= Extracted information =
-- Start --

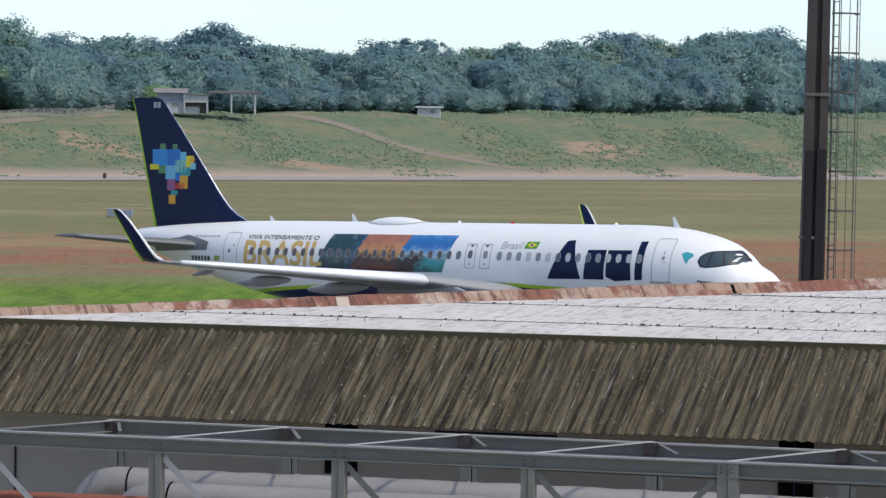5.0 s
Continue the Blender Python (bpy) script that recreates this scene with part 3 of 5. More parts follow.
for k, x in enumerate(rx):
    bm = bmesh.new()
    box(bm, x - 0.08, x + 0.08, RR - 0.08, RR + 0.08, 0.0, RT - 0.22, 0.006)
    box(bm, x + 0.10, x + 0.17, RR - 0.06, RR + 0.06, 0.0, RT - 0.22, 0.006)
    part("post", bm, STEEL, rack)
    part("gusset", box(bmesh.new(), x - 0.1, x + 0.1, RR - 0.12, RR - 0.1, RT - 0.2, RT - 0.01, 0.004), MAST, rack, "dark joint plate")
    part("brace", bar(bmesh.new(), (x + 0.1, RR - 0.05, RT - 0.03), (x + 0.62, RF + 0.9, RT - 0.03), 0.05, 0.012), STEEL, rack)
for k, z in ((0, 3.55), (1, 3.3)):
    part("pipe_support", channel(bmesh.new(), (5.95, (RF, RR)[k] + 0.2, z - 0.12), (LENGTH - 3, (RF, RR)[k] + 0.2, z - 0.12), 0.14), STEEL, rack)
for k in range(0, 11, 2):
    part("cross_bearer", channel(bmesh.new(), (fx[k] + 0.1, RF, 3.60), (fx[k] + 0.1, RR, 3.60), 0.16), STEEL, rack)
part("cable", rod(bmesh.new(), (8.7, RF + 0.3, RT - 0.23), (22, RF + 0.2, RT - 0.30), 0.012, seg=6), CABLE, rack)


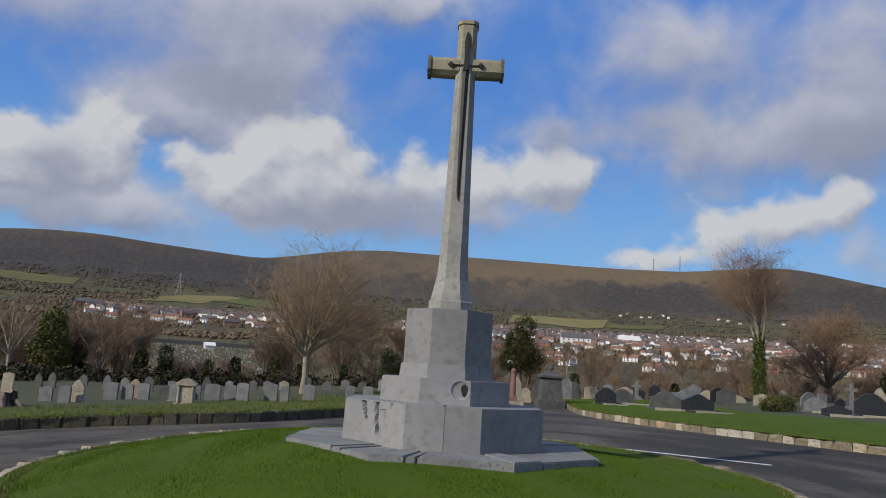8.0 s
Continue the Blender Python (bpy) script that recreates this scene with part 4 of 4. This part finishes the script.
def cream_monument(x, y):
    g = empty("headstone")
    bm = bmesh.new()
    box(bm, -.33, -.16, -.2, .33, .16, .10, .015)
    part("base", bm, M["grave_cream"], g)
    bm = bmesh.new()
    slab(bm, [(-.25, .1), (.25, .1), (.25, .62), (-.25, .62)], -.10, .10, .01)
    part("slab", bm, M["grave_cream"], g)
    for s in (-1, 1):
        bm = bmesh.new()
        bmesh.ops.create_cone(bm, cap_ends=True, segments=10, radius1=.04, radius2=.034, depth=.5, matrix=Matrix.Translation((s * .21, -.13, .36)))
        part("pilaster", bm, M["grave_cream"], g)
    bm = bmesh.new()
    slab(bm, [(-.31, .62), (.31, .62), (.31, .70)] + arc(.27, -.27, .72, .12) + [(-.31, .70)], -.16, .14, .01)
    part("pediment", bm, M["grave_cream"], g)
    g.matrix_basis = pose(x, y, ground_z(x, y) + .2, 0, 0, 6)
    return tagged(g, "cream classical headstone with pilasters and a curved pediment", "headstone")


cream_monument(-7.9, 12.0)

# a second, scattered row seen between the first stones
rng = random.Random(81)
for i in range(24):
    az0 = -31 + i * 1.22 + rng.uniform(-.3, .3)
    x, y = at(az0, rng.uniform(41, 50))
    style = rng.choice(["curved", "round", "shoulder", "peak"])
    mat, lab = rng.choice([(M["grave_grey"], "grey headstone in the second row of graves"), (M["grave_dark"], "dark weathered headstone in the second row of graves"), (M["grave_dark"], "dark weathered headstone in the second row of graves"), (M["grave_cream"], "pale headstone in the second row of graves")])
    tagged(headstone(x, y, rng.uniform(.35, .5), rng.uniform(.5, .85), style, mat, lab, rng.uniform(-12, 12), rng.uniform(-4, 4), lettered=False), group="headstones in the second row")


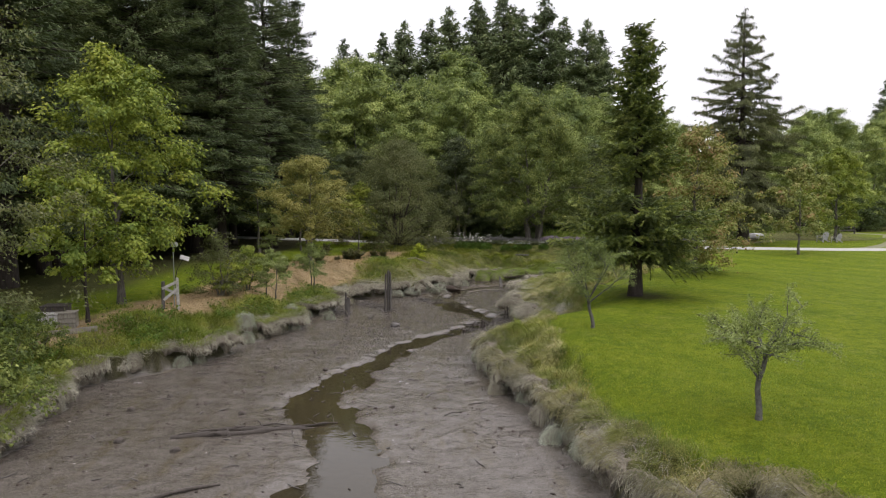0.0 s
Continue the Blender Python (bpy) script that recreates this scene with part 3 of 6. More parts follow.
def broadleaf(name, height, width, clear, clumps, per, leaf, trunk, mat, bark, seed, stems=1, lean=0.0, spread=1.0, flat=0.62, bulge=0.75, limbs=26, slim=0.62, split=False,
              label="", category="tree", group=""):
    """A leafy tree: stems and limbs that carry clumps of single leaves within an uneven crown."""
    r = np.random.RandomState(seed)
    thing = new(name)
    thing.empty_display_size = 0.3
    crown_h = height - clear
    up = np.array([0, 0, 1.0])
    # stems
    paths, lines = [], []
    for k in range(stems):
        a = 2 * np.pi * k / stems + r.rand()
        sp = 0.0 if stems == 1 else width * 0.17
        b0 = np.array([np.cos(a), np.sin(a), 0]) * (0 if stems == 1 else trunk * 1.3)
        top = np.array([np.cos(a) * sp + lean * height * 0.8, np.sin(a) * sp, clear + crown_h * (0.74 if stems == 1 else 0.56)])
        t = np.linspace(0, 1, 11)[:, None]
        line = b0 + (top - b0) * t
        wob = np.cumsum(r.randn(11, 2) * trunk * 0.35, axis=0)
        line[:, :2] += wob - wob[0]
        rr = trunk * (1 - 0.9 * t[:, 0]) / (1 if stems == 1 else 1.2)
        rr[0] *= 1.45
        line[0, 2] -= 0.12
        paths.append((line, rr))
        lines.append(line)
    # boughs that end on an uneven crown, each with its own sprays of leaves
    each = 6
    boughs = max(5, int(clumps * 0.45) // each)
    shell = clumps - boughs * each
    h, a = r.rand(shell) ** 0.9, r.rand(shell) * 2 * np.pi
    prof = np.sin(np.pi * np.clip(h * 0.93 + 0.05, 0, 1) ** bulge) ** 0.62
    mass = 1 + 0.24 * np.sin(a * 3 + seed + 2.5 * h) * np.sin(h * 6 + seed) + 0.15 * np.sin(a * 5 + 2 * seed + h * 9)
    rad = width / 2 * prof * mass * np.where(r.rand(shell) < 0.25, 0.1 + 0.4 * r.rand(shell), 0.50 + 0.48 * r.rand(shell) ** 0.5)
    C = [np.stack([np.cos(a) * rad + lean * (h * crown_h + clear), np.sin(a) * rad, clear + crown_h * (h * 0.94 + 0.03 * r.randn(shell))], 1)]
    S = [width * (0.048 + 0.075 * r.rand(shell) ** 1.4) * spread]
    U = [np.stack([np.cos(a), np.sin(a), -0.15 + 0 * a], 1)]
    for k in range(boughs):
        h = ((k + r.rand()) / boughs) ** 0.92
        prof = np.sin(np.pi * np.clip(h * 0.93 + 0.05, 0, 1) ** bulge) ** 0.62
        a = 2.39996 * k + 0.9 * r.rand() + seed
        lobes = 1 + 0.20 * np.sin(a * 3 + seed) * np.sin(h * 5 + seed) + 0.12 * np.sin(a * 5 + 2 * seed + h * 7)
        reach = width / 2 * prof * lobes * (0.72 + 0.32 * r.rand())
        z = clear + crown_h * min(1.0, h * 0.97 + 0.05 * r.randn() * (h > 0.3))
        line = lines[k % stems]
        foot_z = max(clear * 0.75, z - 0.30 * reach - 0.08 * crown_h * (0.4 + r.rand()))
        foot = np.array([np.interp(foot_z, line[:, 2], line[:, i]) for i in range(3)])
        tip = np.array([np.cos(a) * reach + lean * z, np.sin(a) * reach, z])
        q = np.linspace(0, 1, 6)
        span = np.linalg.norm(tip - foot)
        arm = foot + (tip - foot) * q[:, None] + up * (span * 0.16 * np.sin(np.pi * q) - 0.10 * span * q ** 3)[:, None]
        arm[1:5] += r.randn(4, 3) * 0.03 * span
        if k < limbs:
            paths.append((arm, np.linspace(np.interp(foot_z, line[:, 2], paths[k % stems][1]) * 0.34 + 0.003, 0.003 + trunk * 0.02, 6)))
        f = np.linspace(0.38, 1.0, each) + 0.06 * r.randn(each)
        v = np.array([-np.sin(a), np.cos(a), 0])
        side = (r.rand(each) - 0.5)[:, None] * v * (0.42 * span * np.clip(1.25 - f, 0.2, 1))[:, None]
        C.append(np.stack([np.interp(np.clip(f, 0, 1.02), q, arm[:, i]) for i in range(3)], 1) + side)
        S.append(width * (0.055 + 0.055 * r.rand(each)) * spread * np.clip(1.28 - 0.45 * f, 0.5, 1))
        U.append(np.tile([np.cos(a), np.sin(a), -0.15], (each, 1)))
    c, size, way = np.vstack(C), np.concatenate(S), unit(np.vstack(U))
    which = np.repeat(np.arange(len(c)), per)
    n = len(which)
    off = unit(r.randn(n, 3)) * (r.rand(n, 1) ** 0.55) * (1 + 0.12 * np.abs(r.randn(n, 1)) ** 2)
    off[:, 2] *= flat * 0.85
    along = r.randn(n, 1)
    off = (off + way[which] * 0.40 * along - up * 0.08 * along ** 2) * size[which][:, None]
    p = c[which] + off
    out = unit(off / size[which][:, None] + up * 0.75)
    axis = unit(np.cross(out, r.randn(n, 3)) + way[which] * 0.5 - up * 0.35)
    side = unit(np.cross(axis, out + 0.45 * r.randn(n, 3)))
    ln = leaf * (0.6 + 0.8 * r.rand(n))
    part("crown", leaf_mesh("crown", p, axis, side, ln, ln * slim, mat), mat, thing)
    if split:
        bole = part("trunk", tube_mesh("trunk", paths[:stems], bark, 8), bark, thing)
        for p in paths[stems:]:
            part("limb", tube_mesh("limb", [p], bark, 6), bark, bole)
    else:
        part("trunk", tube_mesh("trunk", paths, bark, 7), bark, thing)
    return tagged(thing, label, category, group)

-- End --

= The exercise =
Go through the material and copy out every line with "scene" in it.

= Solution below =
Continue the Blender Python (bpy) script that recreates this scene with part 3 of 5. More parts follow.
Continue the Blender Python (bpy) script that recreates this scene with part 4 of 4. This part finishes the script.
Continue the Blender Python (bpy) script that recreates this scene with part 3 of 6. More parts follow.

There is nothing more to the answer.